(Scene script records)
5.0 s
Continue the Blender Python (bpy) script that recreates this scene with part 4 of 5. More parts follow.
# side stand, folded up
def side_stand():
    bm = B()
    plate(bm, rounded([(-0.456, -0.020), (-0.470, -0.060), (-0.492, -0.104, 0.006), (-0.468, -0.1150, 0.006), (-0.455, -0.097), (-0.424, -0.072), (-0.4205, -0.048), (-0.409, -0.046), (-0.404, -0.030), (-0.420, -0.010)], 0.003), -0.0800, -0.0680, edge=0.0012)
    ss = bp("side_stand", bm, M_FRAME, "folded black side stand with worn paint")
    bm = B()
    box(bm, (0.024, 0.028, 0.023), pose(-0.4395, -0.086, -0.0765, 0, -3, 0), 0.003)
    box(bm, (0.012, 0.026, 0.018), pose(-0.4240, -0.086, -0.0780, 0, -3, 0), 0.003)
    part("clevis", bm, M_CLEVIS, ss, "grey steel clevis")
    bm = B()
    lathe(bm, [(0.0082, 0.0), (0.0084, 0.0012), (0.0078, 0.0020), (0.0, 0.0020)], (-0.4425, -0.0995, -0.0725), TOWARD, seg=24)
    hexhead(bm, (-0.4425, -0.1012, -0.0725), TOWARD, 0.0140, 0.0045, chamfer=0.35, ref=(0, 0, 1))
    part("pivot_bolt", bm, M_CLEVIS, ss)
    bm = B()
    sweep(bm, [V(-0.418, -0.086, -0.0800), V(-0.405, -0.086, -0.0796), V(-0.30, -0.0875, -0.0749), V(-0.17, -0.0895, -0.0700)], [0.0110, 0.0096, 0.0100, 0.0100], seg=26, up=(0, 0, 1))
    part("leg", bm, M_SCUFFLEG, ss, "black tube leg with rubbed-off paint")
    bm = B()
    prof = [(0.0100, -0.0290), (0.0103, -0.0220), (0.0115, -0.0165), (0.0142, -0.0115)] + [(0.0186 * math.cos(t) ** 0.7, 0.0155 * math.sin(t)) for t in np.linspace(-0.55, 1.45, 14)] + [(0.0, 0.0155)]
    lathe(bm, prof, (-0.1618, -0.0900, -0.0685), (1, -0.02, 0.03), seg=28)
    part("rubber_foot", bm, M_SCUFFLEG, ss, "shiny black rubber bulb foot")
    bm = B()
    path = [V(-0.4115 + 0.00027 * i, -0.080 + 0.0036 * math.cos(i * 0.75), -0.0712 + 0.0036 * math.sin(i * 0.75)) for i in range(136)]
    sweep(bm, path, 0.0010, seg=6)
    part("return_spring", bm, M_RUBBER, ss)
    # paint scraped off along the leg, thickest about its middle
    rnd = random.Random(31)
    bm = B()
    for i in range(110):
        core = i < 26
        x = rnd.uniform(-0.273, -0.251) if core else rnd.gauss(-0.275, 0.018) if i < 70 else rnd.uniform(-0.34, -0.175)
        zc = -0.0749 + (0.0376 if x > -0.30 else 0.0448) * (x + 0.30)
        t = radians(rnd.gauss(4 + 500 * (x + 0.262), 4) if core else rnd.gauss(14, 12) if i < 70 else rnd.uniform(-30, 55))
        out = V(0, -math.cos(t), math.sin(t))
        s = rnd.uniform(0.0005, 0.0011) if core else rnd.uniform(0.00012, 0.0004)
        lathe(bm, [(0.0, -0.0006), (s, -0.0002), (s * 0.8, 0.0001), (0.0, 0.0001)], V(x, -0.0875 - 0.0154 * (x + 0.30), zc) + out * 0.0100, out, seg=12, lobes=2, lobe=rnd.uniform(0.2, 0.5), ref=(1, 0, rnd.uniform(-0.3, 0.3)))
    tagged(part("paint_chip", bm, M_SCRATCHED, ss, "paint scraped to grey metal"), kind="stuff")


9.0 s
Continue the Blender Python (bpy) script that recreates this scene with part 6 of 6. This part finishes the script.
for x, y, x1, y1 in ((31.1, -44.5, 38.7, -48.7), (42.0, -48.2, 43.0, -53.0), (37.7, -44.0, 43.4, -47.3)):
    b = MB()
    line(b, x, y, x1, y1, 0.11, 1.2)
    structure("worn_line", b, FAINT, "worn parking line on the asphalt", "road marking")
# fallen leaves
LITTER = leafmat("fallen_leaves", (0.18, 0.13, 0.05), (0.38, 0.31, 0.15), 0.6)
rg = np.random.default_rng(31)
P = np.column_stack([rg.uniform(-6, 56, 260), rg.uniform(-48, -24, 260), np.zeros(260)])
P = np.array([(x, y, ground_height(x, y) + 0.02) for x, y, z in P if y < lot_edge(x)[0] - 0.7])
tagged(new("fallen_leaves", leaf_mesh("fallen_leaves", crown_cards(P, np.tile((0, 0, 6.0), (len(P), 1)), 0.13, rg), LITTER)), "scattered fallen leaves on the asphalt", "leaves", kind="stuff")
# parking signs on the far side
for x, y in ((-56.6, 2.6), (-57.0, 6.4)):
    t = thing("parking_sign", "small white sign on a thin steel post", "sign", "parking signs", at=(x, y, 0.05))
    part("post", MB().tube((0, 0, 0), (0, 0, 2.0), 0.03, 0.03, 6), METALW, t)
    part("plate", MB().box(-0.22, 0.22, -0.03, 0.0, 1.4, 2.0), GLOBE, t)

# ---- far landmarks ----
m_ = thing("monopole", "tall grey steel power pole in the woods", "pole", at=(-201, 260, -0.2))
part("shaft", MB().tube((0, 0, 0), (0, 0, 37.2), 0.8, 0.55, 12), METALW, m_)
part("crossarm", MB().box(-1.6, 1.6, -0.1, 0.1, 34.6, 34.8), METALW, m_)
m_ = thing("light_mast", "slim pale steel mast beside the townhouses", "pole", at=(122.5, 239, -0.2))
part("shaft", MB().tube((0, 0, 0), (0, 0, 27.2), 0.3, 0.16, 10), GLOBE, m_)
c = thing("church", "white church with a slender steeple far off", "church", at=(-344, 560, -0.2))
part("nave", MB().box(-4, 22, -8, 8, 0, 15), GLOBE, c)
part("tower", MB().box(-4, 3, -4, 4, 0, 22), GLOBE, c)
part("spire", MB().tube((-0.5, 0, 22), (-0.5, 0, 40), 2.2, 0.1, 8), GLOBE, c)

## What to work on
Each line must be given again exactly as written above.

## Task result
5.0 s
Continue the Blender Python (bpy) script that recreates this scene with part 4 of 5. More parts follow.
# side stand, folded up
def side_stand():
    bm = B()
    plate(bm, rounded([(-0.456, -0.020), (-0.470, -0.060), (-0.492, -0.104, 0.006), (-0.468, -0.1150, 0.006), (-0.455, -0.097), (-0.424, -0.072), (-0.4205, -0.048), (-0.409, -0.046), (-0.404, -0.030), (-0.420, -0.010)], 0.003), -0.0800, -0.0680, edge=0.0012)
    ss = bp("side_stand", bm, M_FRAME, "folded black side stand with worn paint")
    bm = B()
    box(bm, (0.024, 0.028, 0.023), pose(-0.4395, -0.086, -0.0765, 0, -3, 0), 0.003)
    box(bm, (0.012, 0.026, 0.018), pose(-0.4240, -0.086, -0.0780, 0, -3, 0), 0.003)
    part("clevis", bm, M_CLEVIS, ss, "grey steel clevis")
    bm = B()
    lathe(bm, [(0.0082, 0.0), (0.0084, 0.0012), (0.0078, 0.0020), (0.0, 0.0020)], (-0.4425, -0.0995, -0.0725), TOWARD, seg=24)
    hexhead(bm, (-0.4425, -0.1012, -0.0725), TOWARD, 0.0140, 0.0045, chamfer=0.35, ref=(0, 0, 1))
    part("pivot_bolt", bm, M_CLEVIS, ss)
    bm = B()
    sweep(bm, [V(-0.418, -0.086, -0.0800), V(-0.405, -0.086, -0.0796), V(-0.30, -0.0875, -0.0749), V(-0.17, -0.0895, -0.0700)], [0.0110, 0.0096, 0.0100, 0.0100], seg=26, up=(0, 0, 1))
    part("leg", bm, M_SCUFFLEG, ss, "black tube leg with rubbed-off paint")
    bm = B()
    prof = [(0.0100, -0.0290), (0.0103, -0.0220), (0.0115, -0.0165), (0.0142, -0.0115)] + [(0.0186 * math.cos(t) ** 0.7, 0.0155 * math.sin(t)) for t in np.linspace(-0.55, 1.45, 14)] + [(0.0, 0.0155)]
    lathe(bm, prof, (-0.1618, -0.0900, -0.0685), (1, -0.02, 0.03), seg=28)
    part("rubber_foot", bm, M_SCUFFLEG, ss, "shiny black rubber bulb foot")
    bm = B()
    path = [V(-0.4115 + 0.00027 * i, -0.080 + 0.0036 * math.cos(i * 0.75), -0.0712 + 0.0036 * math.sin(i * 0.75)) for i in range(136)]
    sweep(bm, path, 0.0010, seg=6)
    part("return_spring", bm, M_RUBBER, ss)
    # paint scraped off along the leg, thickest about its middle
    rnd = random.Random(31)
    bm = B()
    for i in range(110):
        core = i < 26
        x = rnd.uniform(-0.273, -0.251) if core else rnd.gauss(-0.275, 0.018) if i < 70 else rnd.uniform(-0.34, -0.175)
        zc = -0.0749 + (0.0376 if x > -0.30 else 0.0448) * (x + 0.30)
        t = radians(rnd.gauss(4 + 500 * (x + 0.262), 4) if core else rnd.gauss(14, 12) if i < 70 else rnd.uniform(-30, 55))
        out = V(0, -math.cos(t), math.sin(t))
        s = rnd.uniform(0.0005, 0.0011) if core else rnd.uniform(0.00012, 0.0004)
        lathe(bm, [(0.0, -0.0006), (s, -0.0002), (s * 0.8, 0.0001), (0.0, 0.0001)], V(x, -0.0875 - 0.0154 * (x + 0.30), zc) + out * 0.0100, out, seg=12, lobes=2, lobe=rnd.uniform(0.2, 0.5), ref=(1, 0, rnd.uniform(-0.3, 0.3)))
    tagged(part("paint_chip", bm, M_SCRATCHED, ss, "paint scraped to grey metal"), kind="stuff")


9.0 s
Continue the Blender Python (bpy) script that recreates this scene with part 6 of 6. This part finishes the script.
for x, y, x1, y1 in ((31.1, -44.5, 38.7, -48.7), (42.0, -48.2, 43.0, -53.0), (37.7, -44.0, 43.4, -47.3)):
    b = MB()
    line(b, x, y, x1, y1, 0.11, 1.2)
    structure("worn_line", b, FAINT, "worn parking line on the asphalt", "road marking")
# fallen leaves
LITTER = leafmat("fallen_leaves", (0.18, 0.13, 0.05), (0.38, 0.31, 0.15), 0.6)
rg = np.random.default_rng(31)
P = np.column_stack([rg.uniform(-6, 56, 260), rg.uniform(-48, -24, 260), np.zeros(260)])
P = np.array([(x, y, ground_height(x, y) + 0.02) for x, y, z in P if y < lot_edge(x)[0] - 0.7])
tagged(new("fallen_leaves", leaf_mesh("fallen_leaves", crown_cards(P, np.tile((0, 0, 6.0), (len(P), 1)), 0.13, rg), LITTER)), "scattered fallen leaves on the asphalt", "leaves", kind="stuff")
# parking signs on the far side
for x, y in ((-56.6, 2.6), (-57.0, 6.4)):
    t = thing("parking_sign", "small white sign on a thin steel post", "sign", "parking signs", at=(x, y, 0.05))
    part("post", MB().tube((0, 0, 0), (0, 0, 2.0), 0.03, 0.03, 6), METALW, t)
    part("plate", MB().box(-0.22, 0.22, -0.03, 0.0, 1.4, 2.0), GLOBE, t)

# ---- far landmarks ----
m_ = thing("monopole", "tall grey steel power pole in the woods", "pole", at=(-201, 260, -0.2))
part("shaft", MB().tube((0, 0, 0), (0, 0, 37.2), 0.8, 0.55, 12), METALW, m_)
part("crossarm", MB().box(-1.6, 1.6, -0.1, 0.1, 34.6, 34.8), METALW, m_)
m_ = thing("light_mast", "slim pale steel mast beside the townhouses", "pole", at=(122.5, 239, -0.2))
part("shaft", MB().tube((0, 0, 0), (0, 0, 27.2), 0.3, 0.16, 10), GLOBE, m_)
c = thing("church", "white church with a slender steeple far off", "church", at=(-344, 560, -0.2))
part("nave", MB().box(-4, 22, -8, 8, 0, 15), GLOBE, c)
part("tower", MB().box(-4, 3, -4, 4, 0, 22), GLOBE, c)
part("spire", MB().tube((-0.5, 0, 22), (-0.5, 0, 40), 2.2, 0.1, 8), GLOBE, c)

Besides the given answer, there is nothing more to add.